● THE PROBLEM: Please output every line of the material as it stands, without the pictures.

● RAW DATA:

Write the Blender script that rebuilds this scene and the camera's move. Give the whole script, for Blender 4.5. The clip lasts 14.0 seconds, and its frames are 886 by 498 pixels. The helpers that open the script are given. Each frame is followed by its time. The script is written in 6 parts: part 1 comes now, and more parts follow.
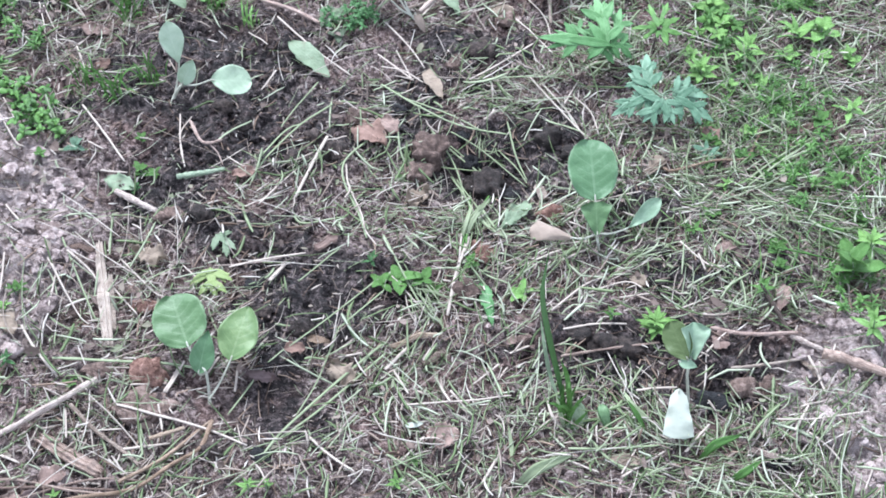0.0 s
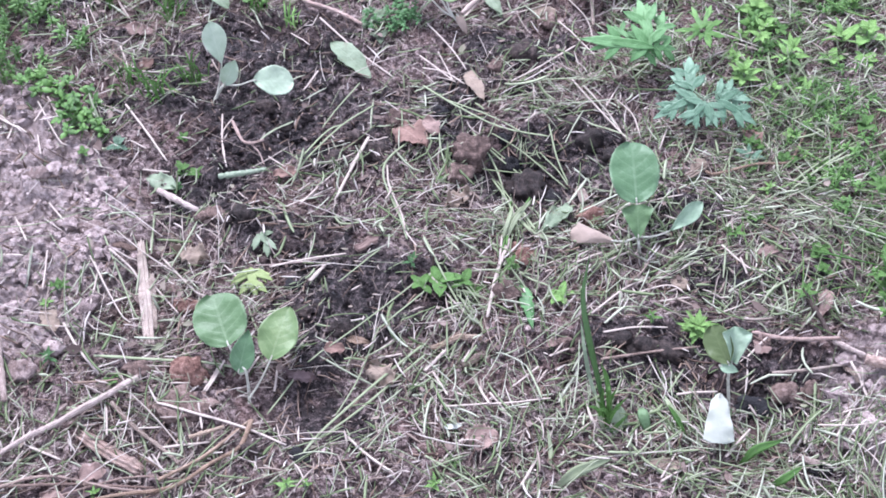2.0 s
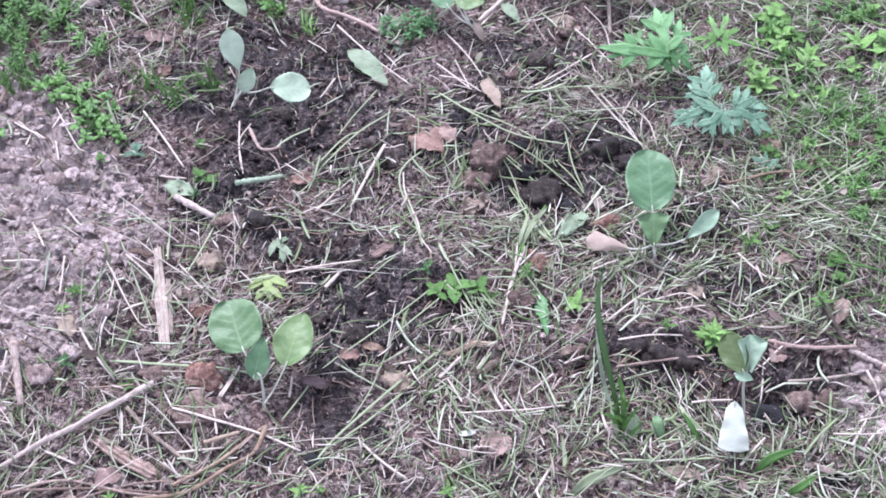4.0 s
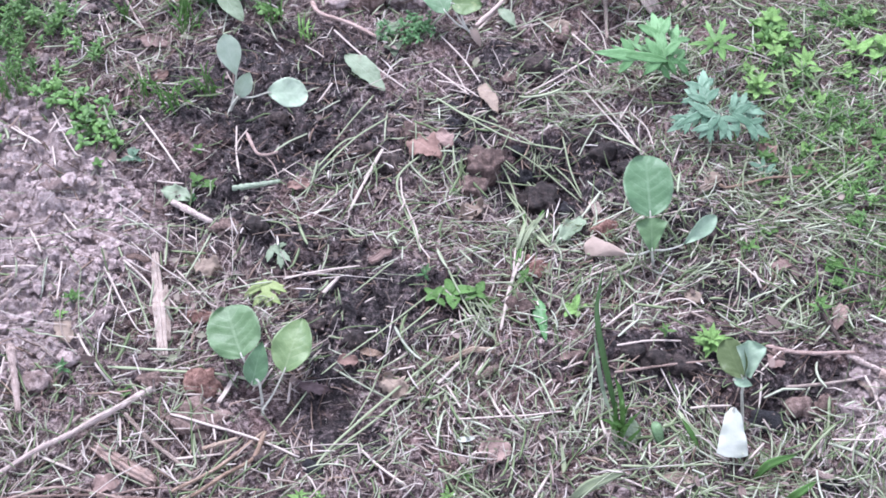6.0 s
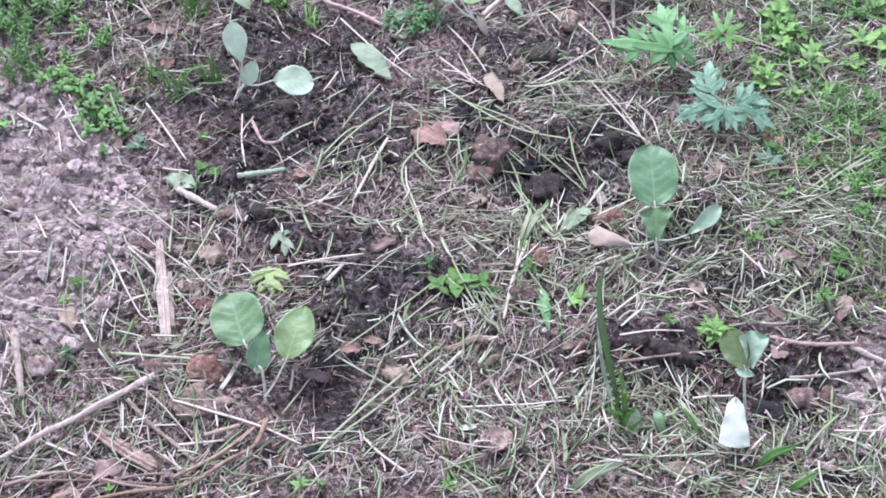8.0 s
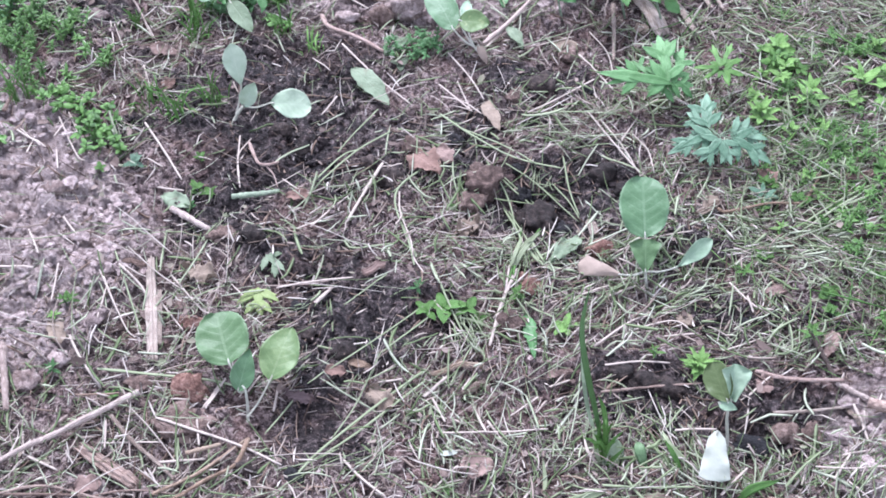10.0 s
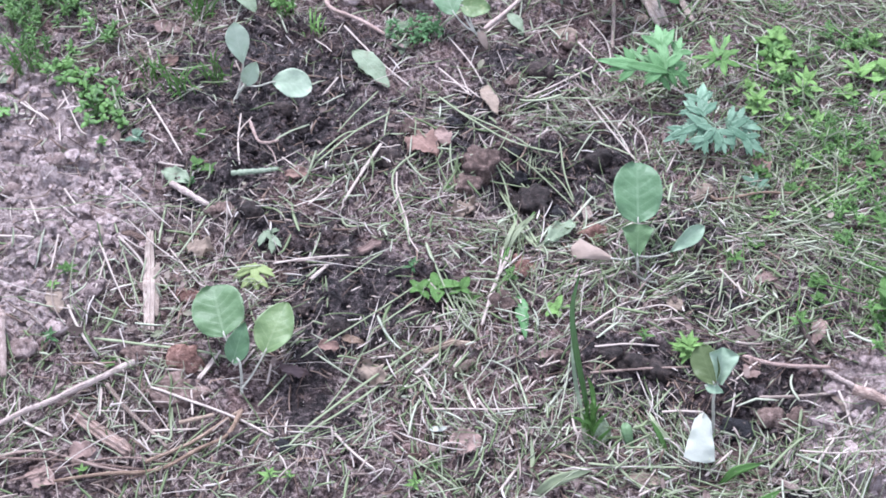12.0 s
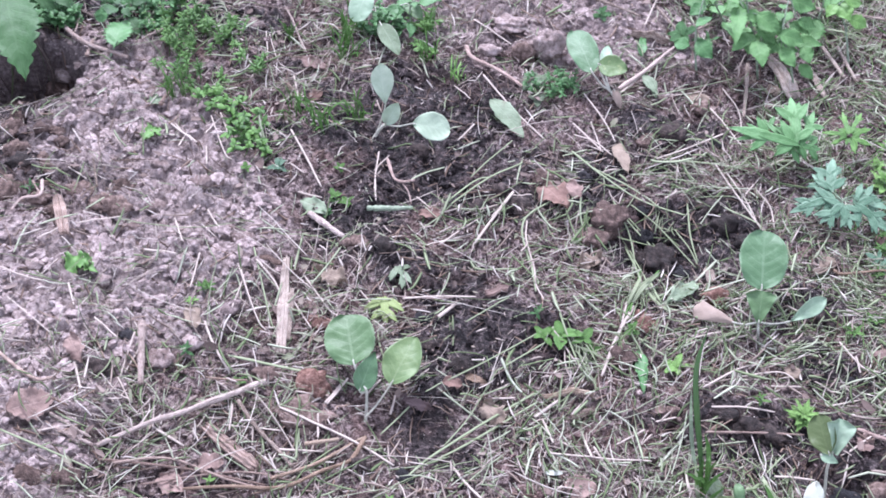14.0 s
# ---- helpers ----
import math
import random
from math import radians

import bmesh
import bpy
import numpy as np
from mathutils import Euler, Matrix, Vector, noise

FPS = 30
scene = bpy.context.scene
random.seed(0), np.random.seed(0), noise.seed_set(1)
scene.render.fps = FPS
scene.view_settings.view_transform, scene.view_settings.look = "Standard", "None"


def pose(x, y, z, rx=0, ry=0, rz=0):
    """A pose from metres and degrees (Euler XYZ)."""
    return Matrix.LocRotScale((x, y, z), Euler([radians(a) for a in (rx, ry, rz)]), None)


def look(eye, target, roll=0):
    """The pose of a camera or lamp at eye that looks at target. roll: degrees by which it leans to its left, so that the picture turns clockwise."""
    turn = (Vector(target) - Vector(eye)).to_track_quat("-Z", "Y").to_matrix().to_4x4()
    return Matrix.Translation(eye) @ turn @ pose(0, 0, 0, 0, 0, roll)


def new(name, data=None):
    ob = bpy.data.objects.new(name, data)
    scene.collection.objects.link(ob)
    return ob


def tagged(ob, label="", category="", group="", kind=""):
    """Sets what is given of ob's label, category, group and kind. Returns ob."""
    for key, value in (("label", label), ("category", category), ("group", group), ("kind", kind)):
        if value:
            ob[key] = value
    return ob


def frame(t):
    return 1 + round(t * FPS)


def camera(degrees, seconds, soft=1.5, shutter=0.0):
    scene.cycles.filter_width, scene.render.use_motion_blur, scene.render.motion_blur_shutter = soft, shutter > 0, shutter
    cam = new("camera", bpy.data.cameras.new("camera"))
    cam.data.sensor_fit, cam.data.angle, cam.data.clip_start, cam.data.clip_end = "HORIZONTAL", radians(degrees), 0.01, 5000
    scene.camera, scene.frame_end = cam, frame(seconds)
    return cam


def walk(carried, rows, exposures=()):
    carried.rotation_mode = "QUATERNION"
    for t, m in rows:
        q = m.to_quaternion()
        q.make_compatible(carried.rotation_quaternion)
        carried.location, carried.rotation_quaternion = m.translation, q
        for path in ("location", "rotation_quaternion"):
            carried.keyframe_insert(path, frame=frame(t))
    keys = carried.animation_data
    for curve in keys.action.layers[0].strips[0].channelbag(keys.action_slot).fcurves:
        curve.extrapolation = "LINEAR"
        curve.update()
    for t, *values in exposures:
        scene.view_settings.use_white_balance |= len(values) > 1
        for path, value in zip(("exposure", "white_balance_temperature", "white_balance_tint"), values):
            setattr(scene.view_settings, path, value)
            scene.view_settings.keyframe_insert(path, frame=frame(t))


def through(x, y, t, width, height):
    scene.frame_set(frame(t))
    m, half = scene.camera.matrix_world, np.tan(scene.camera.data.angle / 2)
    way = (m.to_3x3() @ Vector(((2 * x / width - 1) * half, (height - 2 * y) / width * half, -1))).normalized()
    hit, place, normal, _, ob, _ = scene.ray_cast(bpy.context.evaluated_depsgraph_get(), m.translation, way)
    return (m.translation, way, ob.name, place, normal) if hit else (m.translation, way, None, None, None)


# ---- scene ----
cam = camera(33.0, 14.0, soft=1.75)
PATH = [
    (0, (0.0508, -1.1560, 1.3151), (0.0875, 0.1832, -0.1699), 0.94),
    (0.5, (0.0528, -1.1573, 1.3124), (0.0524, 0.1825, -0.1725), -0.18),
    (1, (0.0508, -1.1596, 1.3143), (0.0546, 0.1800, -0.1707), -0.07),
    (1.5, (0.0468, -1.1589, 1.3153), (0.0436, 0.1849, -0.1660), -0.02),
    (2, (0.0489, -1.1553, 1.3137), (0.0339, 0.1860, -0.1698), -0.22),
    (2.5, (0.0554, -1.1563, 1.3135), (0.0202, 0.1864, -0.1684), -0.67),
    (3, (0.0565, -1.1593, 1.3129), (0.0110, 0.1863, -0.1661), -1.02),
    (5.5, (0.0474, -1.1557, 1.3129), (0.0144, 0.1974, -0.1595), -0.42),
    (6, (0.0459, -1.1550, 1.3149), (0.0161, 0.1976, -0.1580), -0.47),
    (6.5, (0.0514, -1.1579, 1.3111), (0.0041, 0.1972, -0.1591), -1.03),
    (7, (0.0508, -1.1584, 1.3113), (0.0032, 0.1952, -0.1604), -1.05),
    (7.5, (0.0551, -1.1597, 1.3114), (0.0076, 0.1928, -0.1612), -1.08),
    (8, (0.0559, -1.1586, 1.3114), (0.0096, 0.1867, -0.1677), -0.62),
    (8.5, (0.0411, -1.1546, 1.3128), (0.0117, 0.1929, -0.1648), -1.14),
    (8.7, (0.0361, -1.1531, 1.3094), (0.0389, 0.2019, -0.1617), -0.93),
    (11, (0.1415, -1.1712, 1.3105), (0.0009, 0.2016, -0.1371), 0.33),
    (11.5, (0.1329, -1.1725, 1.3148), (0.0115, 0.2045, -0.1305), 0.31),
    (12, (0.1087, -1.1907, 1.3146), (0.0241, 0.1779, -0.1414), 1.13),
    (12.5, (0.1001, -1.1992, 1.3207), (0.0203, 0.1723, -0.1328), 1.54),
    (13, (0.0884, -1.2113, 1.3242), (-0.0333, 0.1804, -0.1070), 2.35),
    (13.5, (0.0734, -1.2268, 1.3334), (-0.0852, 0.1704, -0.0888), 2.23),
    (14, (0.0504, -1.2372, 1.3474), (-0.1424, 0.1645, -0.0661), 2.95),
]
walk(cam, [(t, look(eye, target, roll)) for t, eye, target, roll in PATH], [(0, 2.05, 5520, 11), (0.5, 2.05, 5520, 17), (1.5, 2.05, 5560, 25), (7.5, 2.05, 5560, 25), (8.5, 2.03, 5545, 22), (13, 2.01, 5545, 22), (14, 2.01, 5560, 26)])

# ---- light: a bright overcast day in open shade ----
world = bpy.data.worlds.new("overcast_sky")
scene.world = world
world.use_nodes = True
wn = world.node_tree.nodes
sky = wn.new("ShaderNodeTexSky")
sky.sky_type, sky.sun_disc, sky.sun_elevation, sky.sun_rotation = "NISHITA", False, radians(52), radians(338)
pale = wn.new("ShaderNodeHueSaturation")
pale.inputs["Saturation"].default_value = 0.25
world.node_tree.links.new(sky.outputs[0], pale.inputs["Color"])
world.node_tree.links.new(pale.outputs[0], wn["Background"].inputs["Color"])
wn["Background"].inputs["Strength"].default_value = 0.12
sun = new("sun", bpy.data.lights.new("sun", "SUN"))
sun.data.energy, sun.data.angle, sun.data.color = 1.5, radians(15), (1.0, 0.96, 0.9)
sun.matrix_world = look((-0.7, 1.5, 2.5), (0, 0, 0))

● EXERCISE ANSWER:
Write the Blender script that rebuilds this scene and the camera's move. Give the whole script, for Blender 4.5. The clip lasts 14.0 seconds, and its frames are 886 by 498 pixels. The helpers that open the script are given. Each frame is followed by its time. The script is written in 6 parts: part 1 comes now, and more parts follow.
0.0 s
2.0 s
4.0 s
6.0 s
8.0 s
10.0 s
12.0 s
14.0 s
# ---- helpers ----
import math
import random
from math import radians

import bmesh
import bpy
import numpy as np
from mathutils import Euler, Matrix, Vector, noise

FPS = 30
scene = bpy.context.scene
random.seed(0), np.random.seed(0), noise.seed_set(1)
scene.render.fps = FPS
scene.view_settings.view_transform, scene.view_settings.look = "Standard", "None"


def pose(x, y, z, rx=0, ry=0, rz=0):
    """A pose from metres and degrees (Euler XYZ)."""
    return Matrix.LocRotScale((x, y, z), Euler([radians(a) for a in (rx, ry, rz)]), None)


def look(eye, target, roll=0):
    """The pose of a camera or lamp at eye that looks at target. roll: degrees by which it leans to its left, so that the picture turns clockwise."""
    turn = (Vector(target) - Vector(eye)).to_track_quat("-Z", "Y").to_matrix().to_4x4()
    return Matrix.Translation(eye) @ turn @ pose(0, 0, 0, 0, 0, roll)


def new(name, data=None):
    ob = bpy.data.objects.new(name, data)
    scene.collection.objects.link(ob)
    return ob


def tagged(ob, label="", category="", group="", kind=""):
    """Sets what is given of ob's label, category, group and kind. Returns ob."""
    for key, value in (("label", label), ("category", category), ("group", group), ("kind", kind)):
        if value:
            ob[key] = value
    return ob


def frame(t):
    return 1 + round(t * FPS)


def camera(degrees, seconds, soft=1.5, shutter=0.0):
    scene.cycles.filter_width, scene.render.use_motion_blur, scene.render.motion_blur_shutter = soft, shutter > 0, shutter
    cam = new("camera", bpy.data.cameras.new("camera"))
    cam.data.sensor_fit, cam.data.angle, cam.data.clip_start, cam.data.clip_end = "HORIZONTAL", radians(degrees), 0.01, 5000
    scene.camera, scene.frame_end = cam, frame(seconds)
    return cam


def walk(carried, rows, exposures=()):
    carried.rotation_mode = "QUATERNION"
    for t, m in rows:
        q = m.to_quaternion()
        q.make_compatible(carried.rotation_quaternion)
        carried.location, carried.rotation_quaternion = m.translation, q
        for path in ("location", "rotation_quaternion"):
            carried.keyframe_insert(path, frame=frame(t))
    keys = carried.animation_data
    for curve in keys.action.layers[0].strips[0].channelbag(keys.action_slot).fcurves:
        curve.extrapolation = "LINEAR"
        curve.update()
    for t, *values in exposures:
        scene.view_settings.use_white_balance |= len(values) > 1
        for path, value in zip(("exposure", "white_balance_temperature", "white_balance_tint"), values):
            setattr(scene.view_settings, path, value)
            scene.view_settings.keyframe_insert(path, frame=frame(t))


def through(x, y, t, width, height):
    scene.frame_set(frame(t))
    m, half = scene.camera.matrix_world, np.tan(scene.camera.data.angle / 2)
    way = (m.to_3x3() @ Vector(((2 * x / width - 1) * half, (height - 2 * y) / width * half, -1))).normalized()
    hit, place, normal, _, ob, _ = scene.ray_cast(bpy.context.evaluated_depsgraph_get(), m.translation, way)
    return (m.translation, way, ob.name, place, normal) if hit else (m.translation, way, None, None, None)


# ---- scene ----
cam = camera(33.0, 14.0, soft=1.75)
PATH = [
    (0, (0.0508, -1.1560, 1.3151), (0.0875, 0.1832, -0.1699), 0.94),
    (0.5, (0.0528, -1.1573, 1.3124), (0.0524, 0.1825, -0.1725), -0.18),
    (1, (0.0508, -1.1596, 1.3143), (0.0546, 0.1800, -0.1707), -0.07),
    (1.5, (0.0468, -1.1589, 1.3153), (0.0436, 0.1849, -0.1660), -0.02),
    (2, (0.0489, -1.1553, 1.3137), (0.0339, 0.1860, -0.1698), -0.22),
    (2.5, (0.0554, -1.1563, 1.3135), (0.0202, 0.1864, -0.1684), -0.67),
    (3, (0.0565, -1.1593, 1.3129), (0.0110, 0.1863, -0.1661), -1.02),
    (5.5, (0.0474, -1.1557, 1.3129), (0.0144, 0.1974, -0.1595), -0.42),
    (6, (0.0459, -1.1550, 1.3149), (0.0161, 0.1976, -0.1580), -0.47),
    (6.5, (0.0514, -1.1579, 1.3111), (0.0041, 0.1972, -0.1591), -1.03),
    (7, (0.0508, -1.1584, 1.3113), (0.0032, 0.1952, -0.1604), -1.05),
    (7.5, (0.0551, -1.1597, 1.3114), (0.0076, 0.1928, -0.1612), -1.08),
    (8, (0.0559, -1.1586, 1.3114), (0.0096, 0.1867, -0.1677), -0.62),
    (8.5, (0.0411, -1.1546, 1.3128), (0.0117, 0.1929, -0.1648), -1.14),
    (8.7, (0.0361, -1.1531, 1.3094), (0.0389, 0.2019, -0.1617), -0.93),
    (11, (0.1415, -1.1712, 1.3105), (0.0009, 0.2016, -0.1371), 0.33),
    (11.5, (0.1329, -1.1725, 1.3148), (0.0115, 0.2045, -0.1305), 0.31),
    (12, (0.1087, -1.1907, 1.3146), (0.0241, 0.1779, -0.1414), 1.13),
    (12.5, (0.1001, -1.1992, 1.3207), (0.0203, 0.1723, -0.1328), 1.54),
    (13, (0.0884, -1.2113, 1.3242), (-0.0333, 0.1804, -0.1070), 2.35),
    (13.5, (0.0734, -1.2268, 1.3334), (-0.0852, 0.1704, -0.0888), 2.23),
    (14, (0.0504, -1.2372, 1.3474), (-0.1424, 0.1645, -0.0661), 2.95),
]
walk(cam, [(t, look(eye, target, roll)) for t, eye, target, roll in PATH], [(0, 2.05, 5520, 11), (0.5, 2.05, 5520, 17), (1.5, 2.05, 5560, 25), (7.5, 2.05, 5560, 25), (8.5, 2.03, 5545, 22), (13, 2.01, 5545, 22), (14, 2.01, 5560, 26)])

# ---- light: a bright overcast day in open shade ----
world = bpy.data.worlds.new("overcast_sky")
scene.world = world
world.use_nodes = True
wn = world.node_tree.nodes
sky = wn.new("ShaderNodeTexSky")
sky.sky_type, sky.sun_disc, sky.sun_elevation, sky.sun_rotation = "NISHITA", False, radians(52), radians(338)
pale = wn.new("ShaderNodeHueSaturation")
pale.inputs["Saturation"].default_value = 0.25
world.node_tree.links.new(sky.outputs[0], pale.inputs["Color"])
world.node_tree.links.new(pale.outputs[0], wn["Background"].inputs["Color"])
wn["Background"].inputs["Strength"].default_value = 0.12
sun = new("sun", bpy.data.lights.new("sun", "SUN"))
sun.data.energy, sun.data.angle, sun.data.color = 1.5, radians(15), (1.0, 0.96, 0.9)
sun.matrix_world = look((-0.7, 1.5, 2.5), (0, 0, 0))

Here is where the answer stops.